On April 26, 2022 the Supreme Court of New Jersey heard arguments about whether New Jersey should retain the judicially created “new business rule”. Since 1936 the rule has held that in the context of calculating damages “prospective profits of a new business are considered too remote and speculative to meet the legal standard of reasonable certainty.” RSB Lab. Servs., Inc. v. BSI, Corp. This case is interesting for aggrieved business litigants as well as interested observers of the appellate process.
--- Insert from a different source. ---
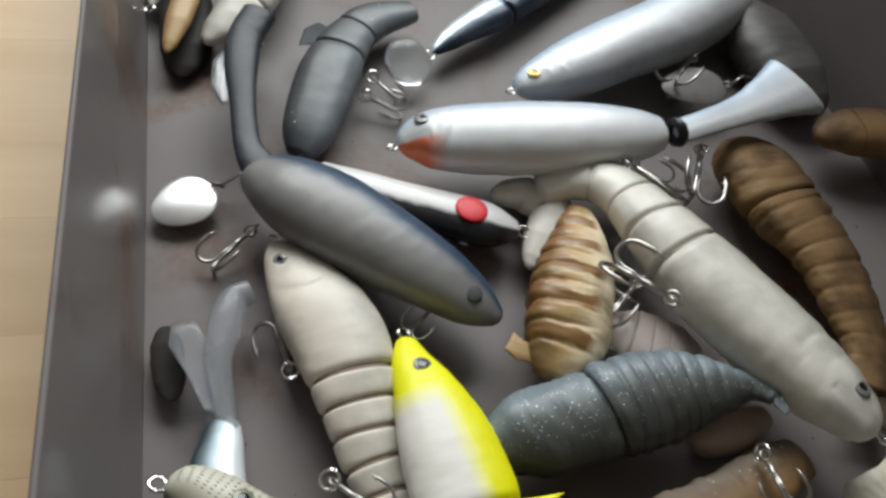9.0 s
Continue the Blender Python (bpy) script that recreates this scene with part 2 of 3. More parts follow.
TAN = fish_skin("tan_plastic", (0.50, 0.33, 0.15), (0.48, 0.31, 0.14), (0.36, 0.21, 0.09), 0.4)
BROWN_FIN = fish_skin("brown_fin", (0.30, 0.25, 0.165), (0.27, 0.215, 0.14), (0.20, 0.16, 0.10), 0.4, coat=0.15, see=0.5, fins=True)
OLIVE_FIN = fish_skin("olive_fin", (0.22, 0.20, 0.135), (0.17, 0.15, 0.10), (0.08, 0.072, 0.045), 0.5, coat=0.05, see=0.3, fins=True)
GREY_FIN = fish_skin("grey_fin", (0.12, 0.14, 0.15), (0.10, 0.12, 0.13), (0.06, 0.075, 0.085), 0.3, flakes=0.08, fins=True)
DARK_FIN = fish_skin("dark_fin", (0.055, 0.07, 0.085), (0.035, 0.05, 0.065), (0.02, 0.03, 0.04), 0.5, fins=True, coat=0.05)
CREAM_FIN = fish_skin("cream_fin", (0.70, 0.66, 0.56), (0.50, 0.44, 0.33), (0.66, 0.62, 0.52), 0.45, at=(0.2, 0.5, 0.8), fins=True, coat=0.1)
YELLOW_FIN = plain("yellow_fin", (0.82, 0.80, 0.004), 0.45, 0, 0.04, 60, 0.08)
GLASS = fish_skin("clear_lip", (0.85, 0.87, 0.88), (0.85, 0.87, 0.88), (0.85, 0.87, 0.88), 0.02, see=0.9, blotch=0.0, coat=0.5)
SMOKE = plain("smoke_plastic", (0.075, 0.07, 0.065), 0.55, 0, 0.3, 40, 0.1)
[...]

The case before the Court, Larry Schwartz v. Nicholas Menas, Esq. involved malpractice allegations against Defendants Menas and his law firm. Plaintiff Schwartz, who had no experience in construction or real estate development, purchased properties in Monroe Township and Egg Harbor Township, NJ with plans to develop them. He alleged that his attorney Menas improperly arranged for the Monroe Township land to be rezoned for affordable housing, which eventually resulted in the sale of his property. He also alleged that Menas improperly allowed another individual to take over the Egg Harbor Township project. His complaint alleged conspiracy, fraud, conversion, and tortious interference. Schwartz sought damages including lost profits. To support his damages claims, the plaintiff submitted expert reports that assessed the profits that would have been earned in the event that his development goals and had not been frustrated by Defendants’ alleged negligence and breach of fiduciary duty.
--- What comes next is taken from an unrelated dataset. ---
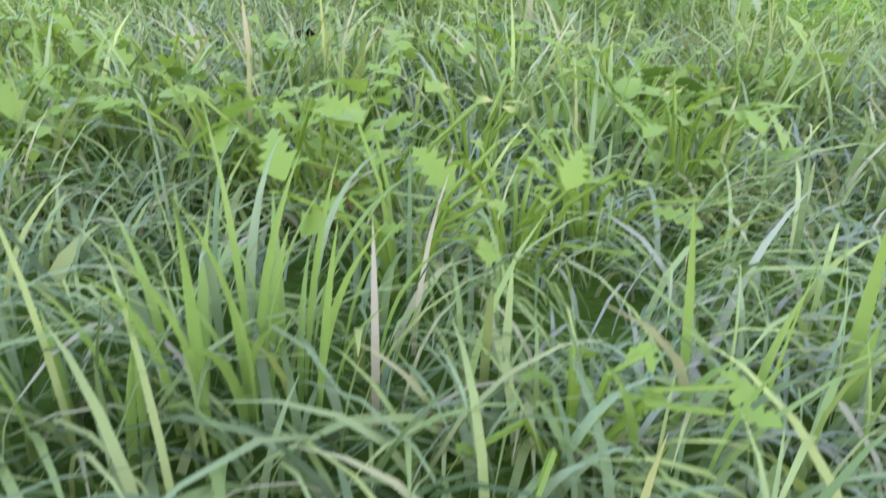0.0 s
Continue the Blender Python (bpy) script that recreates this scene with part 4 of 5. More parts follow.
# ---- garden walls and fences on the west side ----
def slat_fence(line_a, line_b, h, mat, label, kind="board", slat=0.15, gap=0.012, post_mat=None, cap=True):
    a, b = Vector(line_a), Vector(line_b)
    L = (b - a).length
    z = (ground_z(*a) + ground_z(*b)) / 2
    f = thing("garden_fence", frame_at(a.x, a.y, b.x - a.x, b.y - a.y, z), label, "fence")
    n = max(1, int(L / slat))
    w = L / n
    rng = random.Random(int(abs(a.x * 97 + a.y * 13)))
    data = finish(_slat_bm(w - gap, h), "board", mat)
    for k in range(n):
        o = child(new("board", data), f)
        o.matrix_local = pose(k * w + gap / 2, rng.uniform(-0.006, 0.006), rng.uniform(-0.03, 0.01), 0, rng.uniform(-0.4, 0.4), 0)
    for zz in (0.35, h - 0.3):
        boxes("rail", f, mat, [(0, L, 0.03, 0.08, zz, zz + 0.08)])
    for k in range(int(L / 2.0) + 1):
        x = min(k * 2.0, L - 0.05)
        boxes("post", f, post_mat or mat, [(x - 0.05, x + 0.05, -0.03, 0.07, -0.3, h + 0.08)], bevel=0.008)
    return f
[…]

Defendants filed motions to bar the expert’s testimony under the new business rule, which was created in the 1936 case Weiss v. Revenue Bldg. & Loan Ass'n, In Weiss the Court of Errors and Appeals held that:

There is a well-established distinction, in respect of the ascertainment of future probable profits, between a new business or venture and one in actual operation. In the first, the prospective profits are too remote, contingent, and speculative to meet the legal standard of reasonable certainty; while in the second, the provable data furnished by actual experience provides the basis for an estimation of the quantum of such profits with a satisfactory degree of definiteness.

In an unpublished opinion, the trial court in Schwartz excluded plaintiff’s expert report and dismissed his case on the basis of the new business rule.

However, the New Jersey Appellate Division has repeatedly recognized that the holding in Weiss is no longer the majority position in the United States. See, ex. RSB, Bell Atl. Network Servs. v. P.M. Video Corp., V.A.L. Floors, Inc. v. Westminster Cmtys., Inc.

In the following appeal, a three judge Appellate Division panel cited the instances above in which the Appellate Division had previously suggested that the new business rule is out-dated, as well as the Restatement (Second) of Contracts, § 352,which notes the majority rule that even if a business is new or speculative “damages may be established with reasonable certainty with the aid of expert testimony, economic and financial data, market surveys and analyses, business records of similar enterprises, and the like.”

Despite this analysis, Appellate Division applied the rule nonetheless because “until the Supreme Court says otherwise, the new business rule remains the law in this State.” Thus “[b]ecause Schwartz was unquestionably a new business within the intendment of the governing case law, his claim for lost profits was not permitted by the new business rule.” The appellate court, in other words, made clear that it disagreed with the new business rule but was nonetheless bound to apply it.

Plaintiff accepted this implicit invitation to appeal to the Supreme Court, and the Supreme Court granted certiorari in April 2021. Regardless of whether or not the New Jersey Supreme Court opts to retire the new business rule, the history of this case provides a model of how courts can both remain faithful to the law as it exists and open to considering whether changes are necessary.